Enterprise AI transformation is failing to deliver on its promise of productivity, but the obstacle is rarely the technology. Most organizations have deployed AI onto existing workflows without redesigning how work gets done or how decisions are made. Adoption is accelerating faster than organizations can absorb it, creating an AI readiness gap that no tool can close. The missing ingredient is leadership clarity: defining what work matters, what belongs to machines, and where human judgment remains irreplaceable.
Anna Jibgashvili is Corporate Vice President and Data Product Manager for AI and Data at New York Life Insurance Company, where she leads enterprise AI transformation strategy across one of the most heavily regulated sectors in financial services. She has held senior data and AI leadership roles at Guardian Life, Moody's Analytics, and S&P Global, accumulating more than fifteen years of experience building the operating foundations that allow AI to scale safely. Jibgashvili believes that most enterprises are deploying AI in a way that is quietly compounding the problem rather than solving it.
"We're introducing AI as a tool, but it's not a tool. It's a transformational technology," says Jibgashvili. "When you treat it like a tool, you automate a use case but never redesign the work around it. That's why workloads aren't actually shrinking." It is a pattern Jibgashvili sees repeating across enterprises of every size and sector.
This "tool-first" mindset paradoxically increases workloads and stretches existing roles beyond their original scope, often preventing true scalability. Jibgashvili calls this phenomenon the "ElasticPM," where a product manager's role suddenly expands far beyond strategy. It adds difficult new responsibilities like agent design, data sourcing, model governance, and user adoption, reflecting the changing nature of product development. This flawed approach also encourages a focus on the wrong things.
Wrong scorecard: "Unfortunately, what we are doing right now is trying to scale by implementing as many AI agents as possible, as if that is the measure of success," Jibgashvili notes. For organizations still measuring AI progress by deployment volume, the real costs, including overextended roles and stalled productivity, remain invisible.
Fear and failing: This pressure to deploy at scale creates consequences inside organizations, both for the people doing the work and for how leaders measure progress. "That fear of AI comes from not having a clear picture from leadership about what we are doing," says Jibgashvili. "We are not replacing humans. We are empowering them," she adds. "We empower them by redesigning roles to show that their job is no longer just gathering data, but analyzing it to find new business insights."

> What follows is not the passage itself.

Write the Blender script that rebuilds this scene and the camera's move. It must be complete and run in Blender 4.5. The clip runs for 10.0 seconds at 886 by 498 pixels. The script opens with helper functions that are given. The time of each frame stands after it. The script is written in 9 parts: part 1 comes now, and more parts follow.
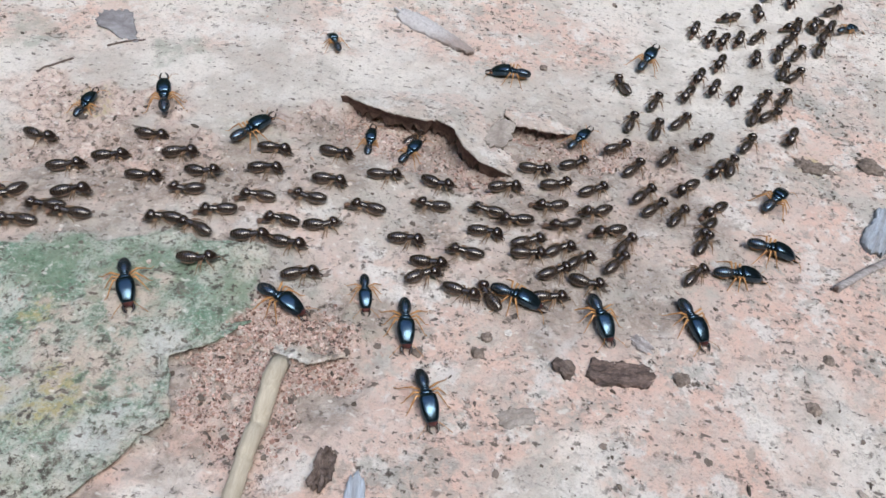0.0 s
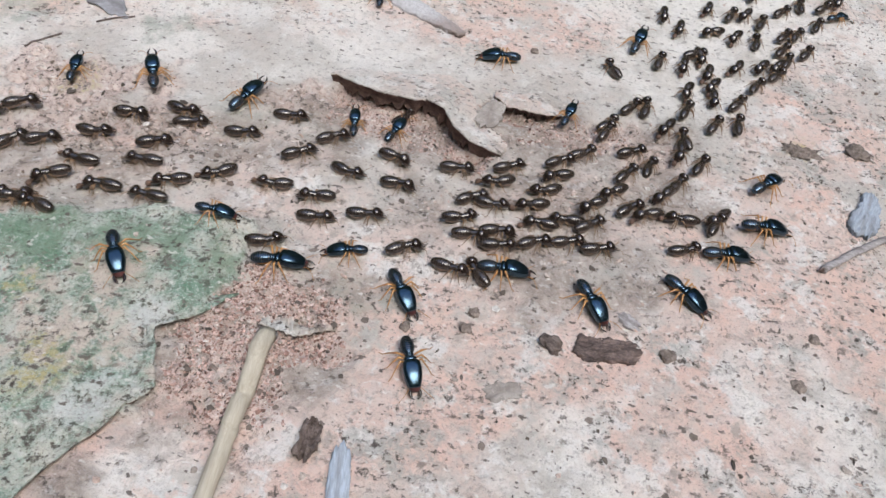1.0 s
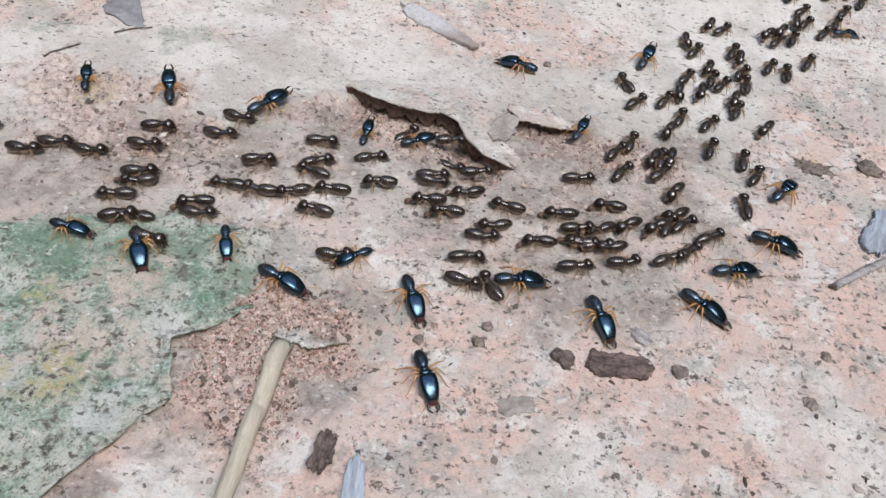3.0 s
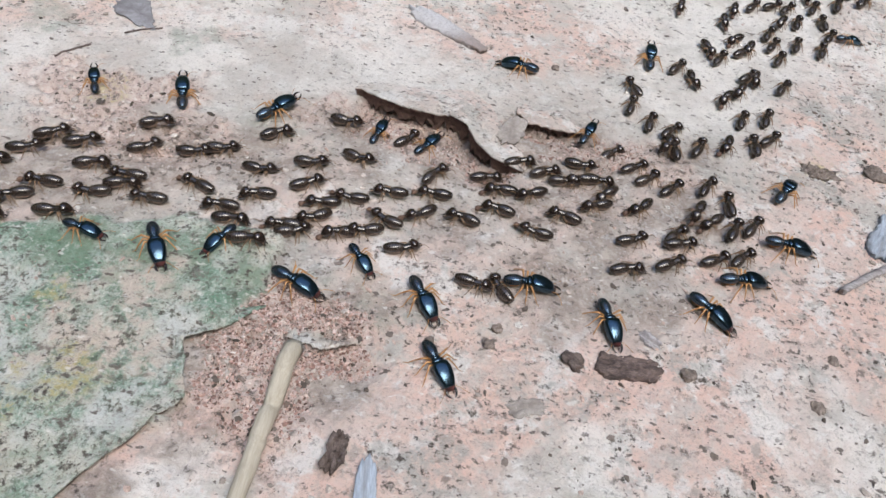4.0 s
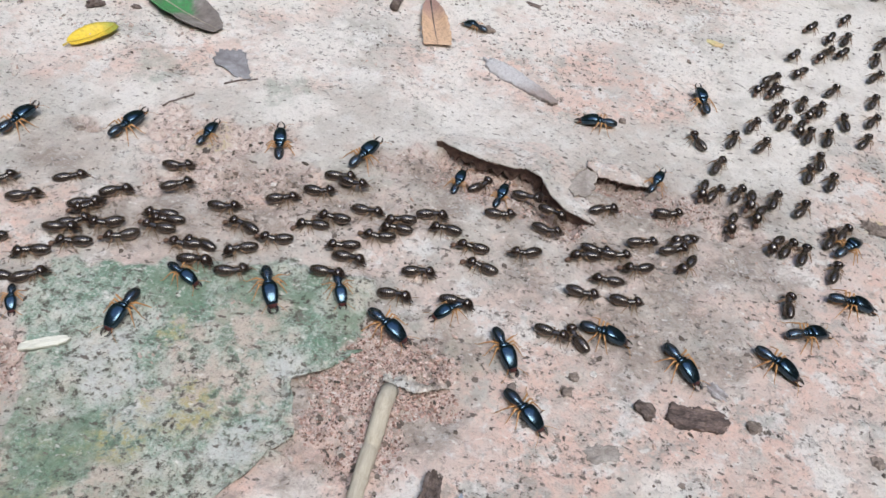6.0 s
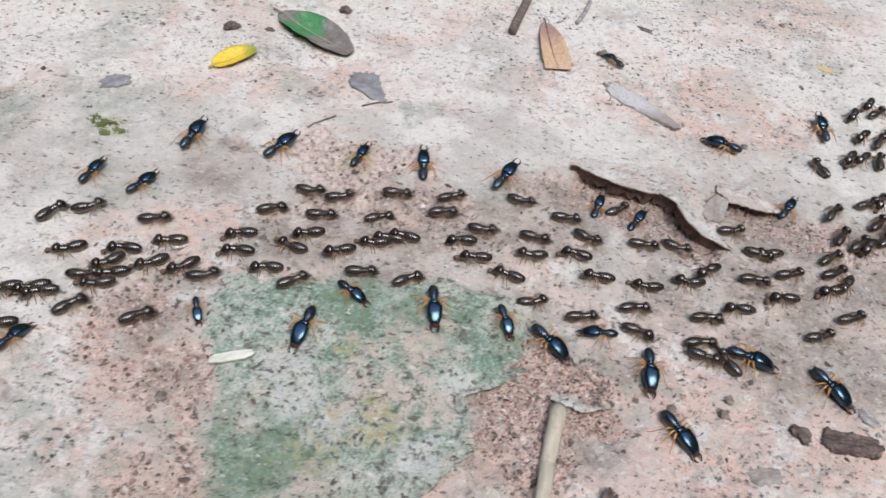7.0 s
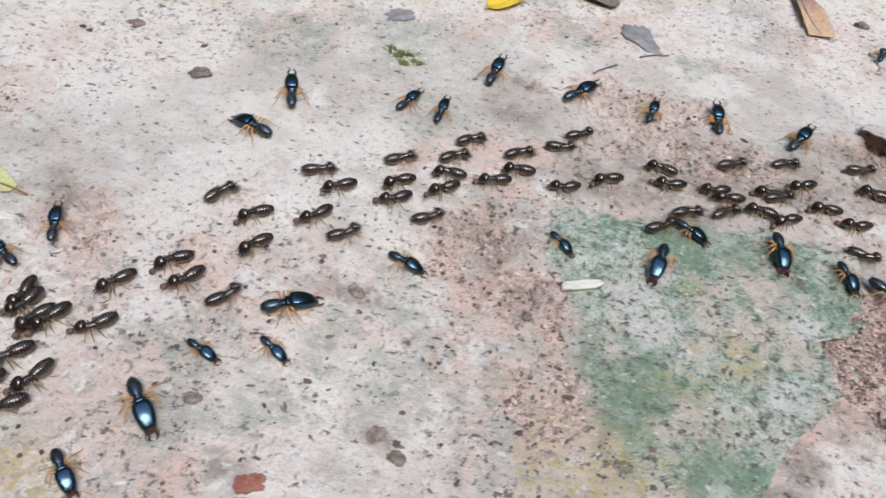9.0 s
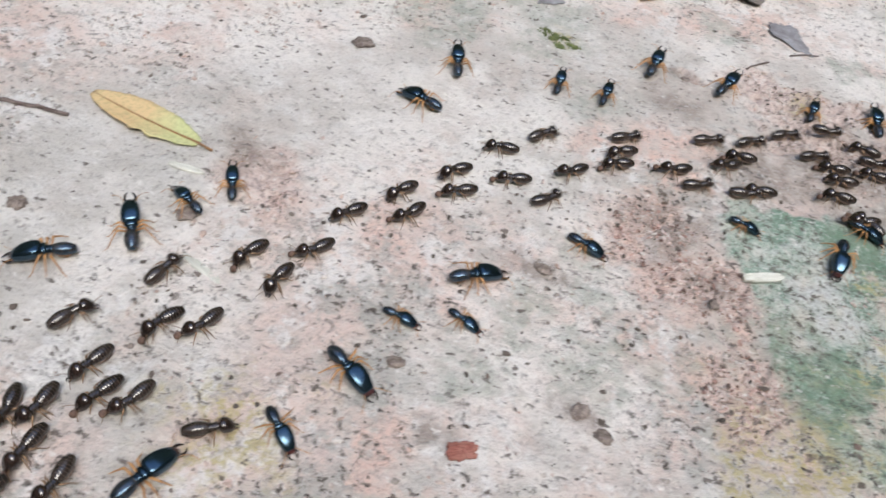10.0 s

Business over buzz: The solution, she says, has less to do with technology fluency than most leaders assume. "You might be surprised by this answer, but I don't think tech-savvy leadership is the solution here," says Jibgashvili. "To truly become an AI enterprise, you need leaders who understand the business: how you make revenue, what the processes are, who the approvers are, and where your bottlenecks are. That tribal knowledge is what makes the enterprise work."
Her focus on business fundamentals sets up her core, actionable framework. A leader's primary job, Jibgashvili says, is to codify that "tribal knowledge" into what she calls an "enterprise digital identity." Once that identity is established, it becomes the basis for determining exactly where human judgment ends and machine execution begins.
Code your culture: "Leadership's responsibility is what I call creating an enterprise digital identity," says Jibgashvili. "You must define the process that you uniquely own as an entity so that it is digitally legible. Then, technology can work with it." Without that legibility, she says, AI implementations remain siloed, unable to scale or communicate across the enterprise.
Producer to proofer: With this framework in place, roles can be redefined with purpose. Redefining roles effectively depends on strong human oversight in AI governance and clear accountability in AI workflows, a shift already reshaping the future of jobs. Every role, she adds, must be analyzed to determine what is "machine eligible" versus where human judgment is required. "You're no longer producing that report, but you are responsible for ensuring the proper filters are used and for verifying the outcome is accurate," Jibgashvili clarifies. "The ability to understand what an agent is producing is a completely different cognitive ability than simply creating a report."
From Jibgashvili's perspective, the truly irreplaceable skill leaders should focus on cultivating is human judgment rooted in historical context. While technical upskilling is a relatively straightforward challenge, it is this uniquely human cognitive power that provides lasting value. "What you cannot replace is the cognitive power to make the right decisions when AI makes mistakes," says Jibgashvili. "A digital identity doesn't capture how leadership handled a past emergency, a merger, or an economic event. These things are not documented. You still need a human to make those judgment calls."
That question of human judgment ultimately scales beyond the enterprise. Jibgashvili's concept of a digitalized organizational identity raises deeper questions about ownership in an AI-driven world, questions she sees as unresolved. Her concern connects to emerging debates around AI and data sovereignty and who ultimately controls what organizations digitize about themselves. "As an enterprise, you have to digitalize yourself for a proper AI transformation," she says. "Then the question becomes: who owns that identity?"